Directions for this task: Count the lines below that contain the word "with". Give only the number.

Data lines:
+ + + +
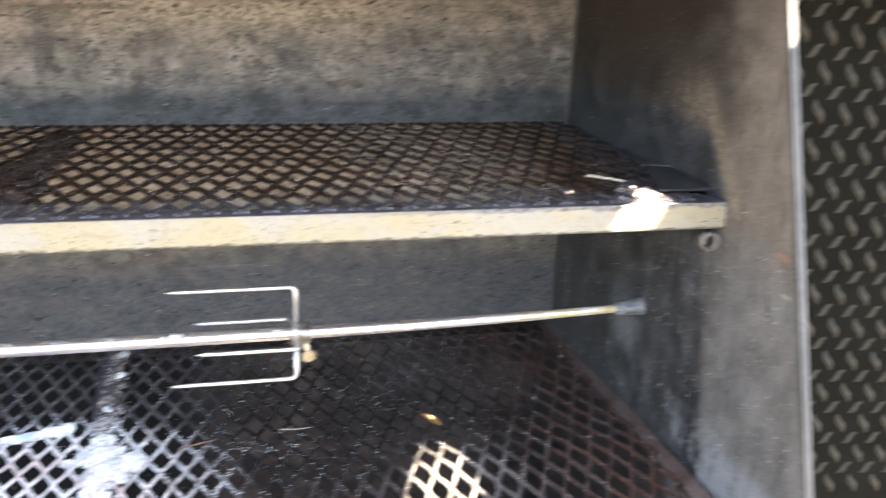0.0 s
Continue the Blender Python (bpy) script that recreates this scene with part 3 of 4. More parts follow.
def barbecue_pit():
    pit = thing("barbecue_pit", "welded steel barbecue pit, soot-stained, with a sloping open front", "barbecue pit", (0, 0, 0.0))

    def add(name, bm, material, label="", smooth=False):
        ob = part(name, bm, material, pit, label, smooth)
        return ob

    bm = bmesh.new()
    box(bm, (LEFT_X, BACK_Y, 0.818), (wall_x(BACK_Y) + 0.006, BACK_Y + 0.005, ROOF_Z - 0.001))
    add("back_panel", bm, BACK, "grey-brown blotched back panel with soot and painted shade above the rack")
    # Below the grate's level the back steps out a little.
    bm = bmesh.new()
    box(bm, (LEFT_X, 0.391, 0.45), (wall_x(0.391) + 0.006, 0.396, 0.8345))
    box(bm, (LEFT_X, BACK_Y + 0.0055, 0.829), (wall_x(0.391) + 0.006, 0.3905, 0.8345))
    add("lower_back_panel", bm, LOWBACK, "brown-black panel behind the grate")
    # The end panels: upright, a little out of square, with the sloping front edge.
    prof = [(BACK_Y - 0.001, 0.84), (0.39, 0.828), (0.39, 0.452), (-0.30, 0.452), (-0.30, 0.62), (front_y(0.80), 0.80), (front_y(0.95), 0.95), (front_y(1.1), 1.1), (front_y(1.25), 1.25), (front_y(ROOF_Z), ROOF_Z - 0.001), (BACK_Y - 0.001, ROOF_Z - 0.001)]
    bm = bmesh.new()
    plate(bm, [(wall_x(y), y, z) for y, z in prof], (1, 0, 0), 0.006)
    right = add("end_panel", bm, END, "dark end panel with a soot cloud and a paler front strip")
    bm = bmesh.new()
    edge = [(front_y(z) - 0.0006, z) for z in (0.80, 0.88, 0.97, 1.06, 1.15, 1.24, 1.319)]
    for (y0, z0), (y1, z1) in zip(edge, edge[1:]):
        w0, w1 = wall_x(y0), wall_x(y1)
        hexa(bm, [(w0 - .0006, y0 - .001, z0), (w0 + .0068, y0 - .001, z0), (w0 + .0068, y0 + .004, z0), (w0 - .0006, y0 + .004, z0), (w1 - .0006, y1 - .001, z1), (w1 + .0068, y1 - .001, z1), (w1 + .0068, y1 + .004, z1), (w1 - .0006, y1 + .004, z1)])
    ob = part("cut_edge", bm, EDGE, right, "bare grey cut edge")
    bm = bmesh.new()
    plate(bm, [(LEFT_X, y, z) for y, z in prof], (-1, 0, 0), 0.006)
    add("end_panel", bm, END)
    bm = bmesh.new()
    box(bm, (LEFT_X - 0.006, LIP_Y + 0.004, ROOF_Z), (wall_x(-0.02) + 0.0065, BACK_Y + 0.005, ROOF_Z + 0.004))
    add("roof_panel", bm, LID, "browned steel roof panel")
    bm = bmesh.new()
    x0, x1, y1, top = LEFT_X + 0.001, wall_x(LIP_Y) - 0.001, LIP_Y + 0.004, ROOF_Z + 0.0035
    hexa(bm, [(x0, LIP_Y, LIP_Z - 0.012), (x1, LIP_Y, LIP_Z), (x1, y1, LIP_Z), (x0, y1, LIP_Z - 0.012), (x0, LIP_Y, top), (x1, LIP_Y, top), (x1, y1, top), (x0, y1, top)])
    add("header", bm, HEADER, "pale steel lip under the roof with bounce light painted in")
    bm = bmesh.new()
    box(bm, (LEFT_X, -0.30, 0.45), (wall_x(0.38), 0.3905, 0.455))
    add("firebox_floor", bm, FLOOR, "black soot-covered firebox floor")
    bm = bmesh.new()
    box(bm, (LEFT_X, -0.305, 0.455), (wall_x(-0.3), -0.3, 0.62))
    plate(bm, [(LEFT_X, -0.3, 0.62), (wall_x(-0.3), -0.3, 0.62), (wall_x(-0.2), front_y(0.80) - .003, 0.80), (LEFT_X, front_y(0.80) - .003, 0.80)], (0, -0.8, 0.4), 0.005)
    add("front_panel", bm, SOOT, "black steel front panel")
    bm = bmesh.new()
    zs = [1.079 + 0.006 * k for k in range(40)]
    sweep(bm, [(wall_x(BACK_Y) - 0.0012 + random.uniform(-.0005, .0005), BACK_Y - 0.0012, q) for q in zs], [0.0012 + random.uniform(0, 0.0011) for q in zs], 7)
    add("weld_bead", bm, EDGE, "lumpy grey weld in the corner", True)
    # Ledges that carry the grate: along the front and the back.
    bm = bmesh.new()
    box(bm, (LEFT_X + .002, -0.062, 0.772), (0.124, -0.013, 0.778), 0.001)
    add("front_ledge", bm, SOOT, "ash-dusted dark ledge under the grate")
    bm = bmesh.new()
    box(bm, (LEFT_X + .002, 0.362, 0.789), (wall_x(.39) - .001, 0.390, 0.7935))
    add("back_ledge", bm, RUST)
    # The end ledge that carries the rack.
    bm = bmesh.new()
    hexa(bm, [(0.405, 0.03, 1.064), (wall_x(.03), 0.03, 1.064), (wall_x(.33), .33, 1.064), (0.405, .33, 1.064), (0.405, 0.03, 1.069), (wall_x(.03), 0.03, 1.069), (wall_x(.33), .33, 1.069), (0.405, .33, 1.069)])
    add("rack_ledge", bm, DARKBAR, "dark angle that carries the rack")
    # A gusset in the rack's front corner, with a turned-up back edge.
    bm = bmesh.new()
    plate(bm, [(0.396, 0.0175, 1.0778), (wall_x(.0175) - .0005, 0.0175, 1.0778), (wall_x(.098) - .0005, 0.098, 1.0778), (0.4235, 0.109, 1.0778)], (0, 0, 1), 0.002)
    gusset = add("corner_gusset", bm, GUSSET, "dark bluish gusset in the rack's corner")
    bm = bmesh.new()
    hexa(bm, [(0.4225, 0.1095, 1.0778), (wall_x(.098) - .0006, 0.0985, 1.0778), (wall_x(.098) - .0006, 0.1005, 1.0778), (0.4225, 0.1115, 1.0778), (0.4225, 0.1095, 1.0803), (wall_x(.098) - .0006, 0.0985, 1.081), (wall_x(.098) - .0006, 0.1005, 1.081), (0.4225, 0.1115, 1.0803)])
    part("turned_edge", bm, EDGE, gusset, "paler turned-up edge")
    bm = bmesh.new()
    box(bm, (LEFT_X + 0.05, -0.26, 0.0), (wall_x(0) - 0.05, BACK_Y - 0.03, 0.4495), 0.004)
    add("base", bm, SOOT, "plain black steel base")
    return pit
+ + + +
Solution for this task: 7